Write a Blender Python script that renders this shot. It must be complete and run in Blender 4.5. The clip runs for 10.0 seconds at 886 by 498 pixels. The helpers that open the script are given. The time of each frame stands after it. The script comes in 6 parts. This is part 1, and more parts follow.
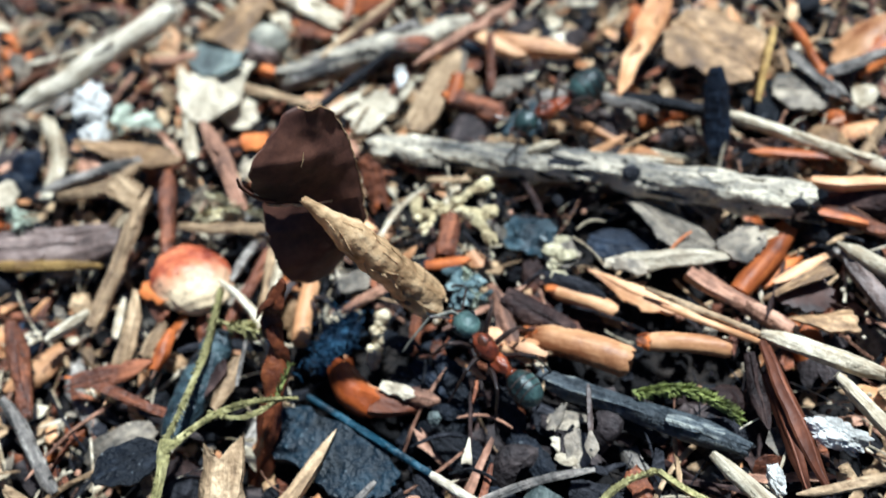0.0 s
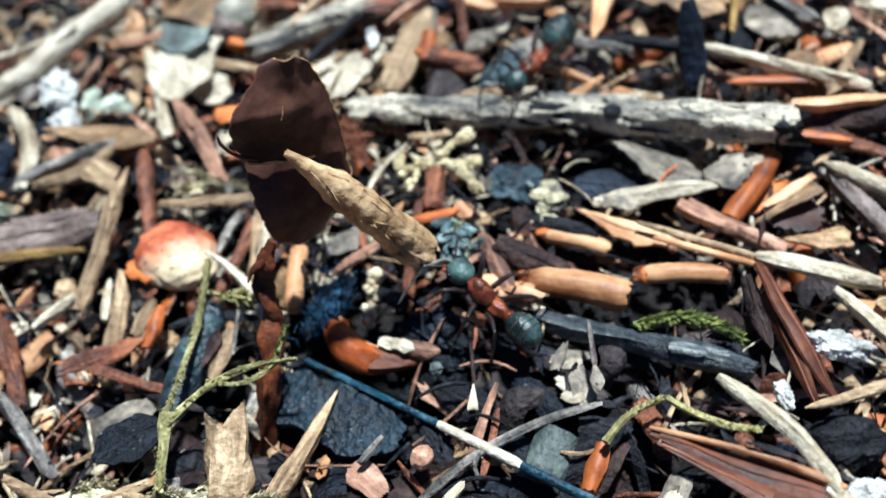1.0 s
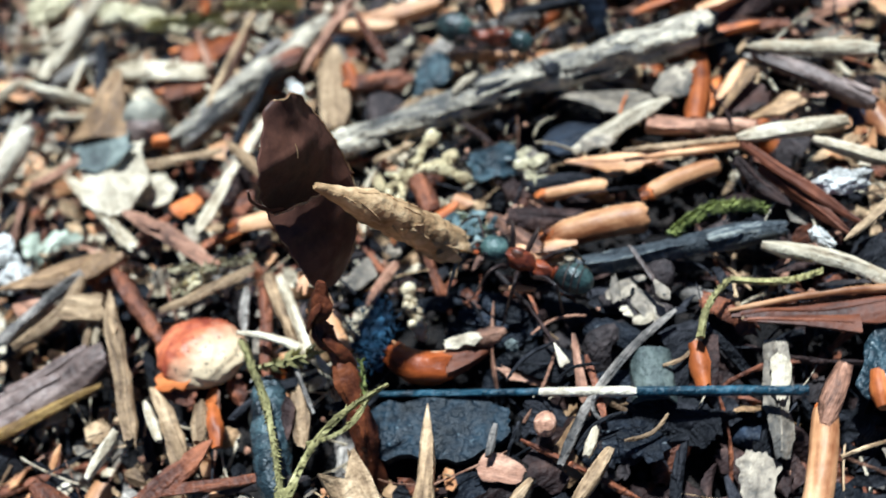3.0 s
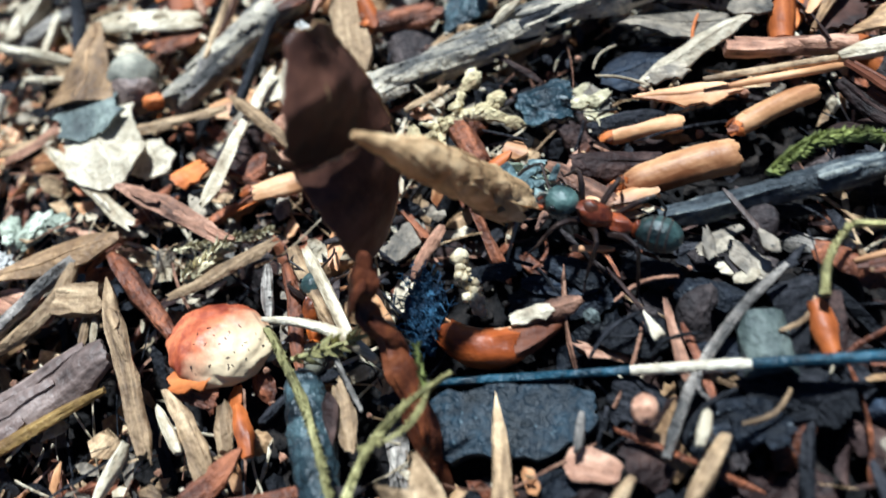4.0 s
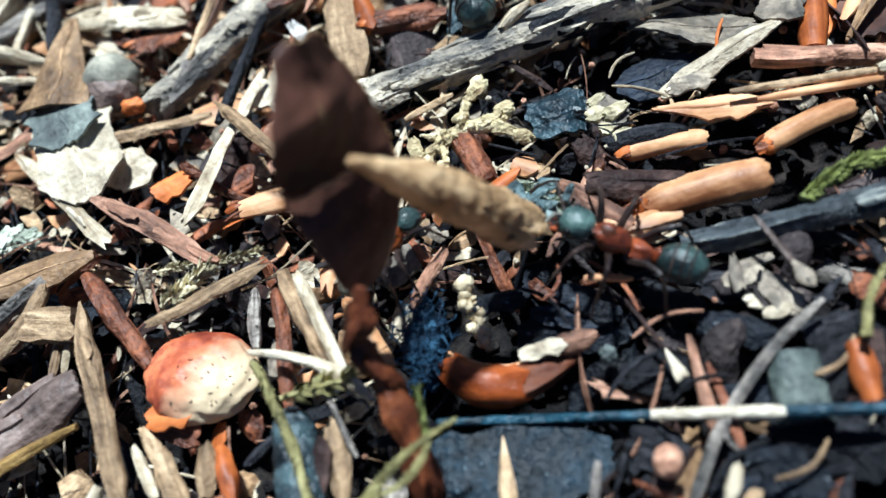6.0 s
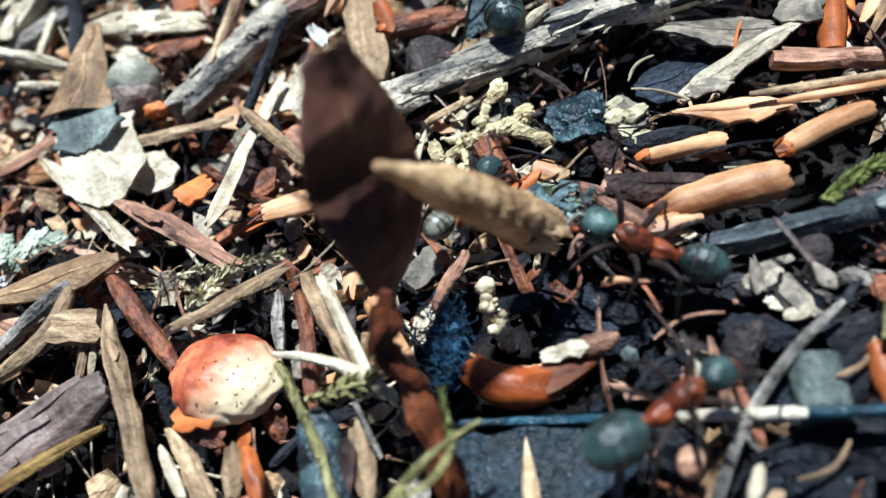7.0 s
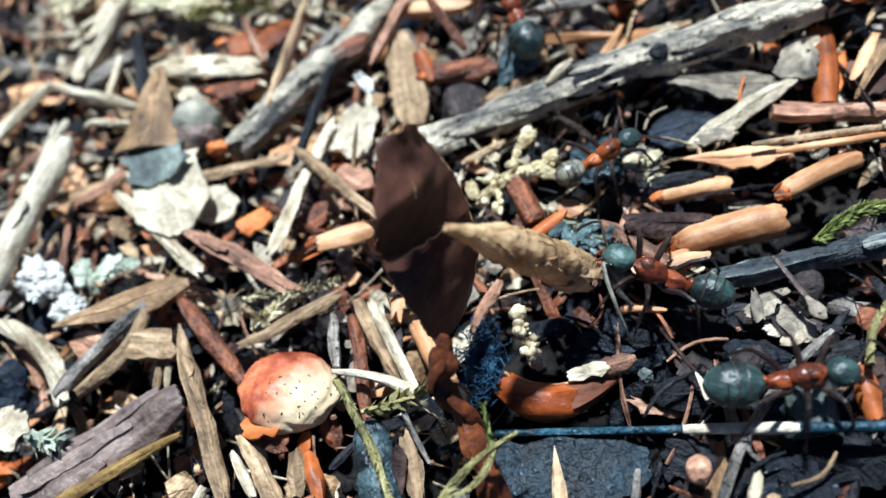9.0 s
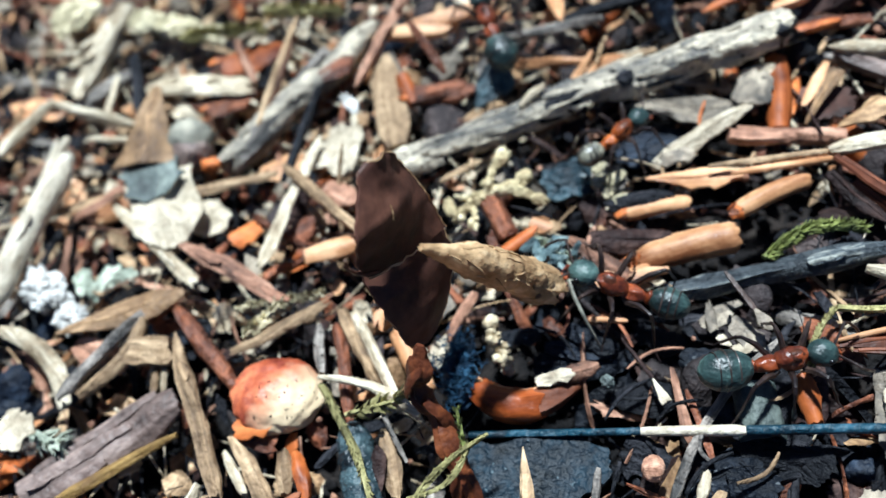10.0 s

--------

* **REQUIRED TASK**
Copy every line of the data exactly as written, excluding the pictures.

* **TASK SOLUTION**
Write a Blender Python script that renders this shot. It must be complete and run in Blender 4.5. The clip runs for 10.0 seconds at 886 by 498 pixels. The helpers that open the script are given. The time of each frame stands after it. The script comes in 6 parts. This is part 1, and more parts follow.
0.0 s
1.0 s
3.0 s
4.0 s
6.0 s
7.0 s
9.0 s
10.0 s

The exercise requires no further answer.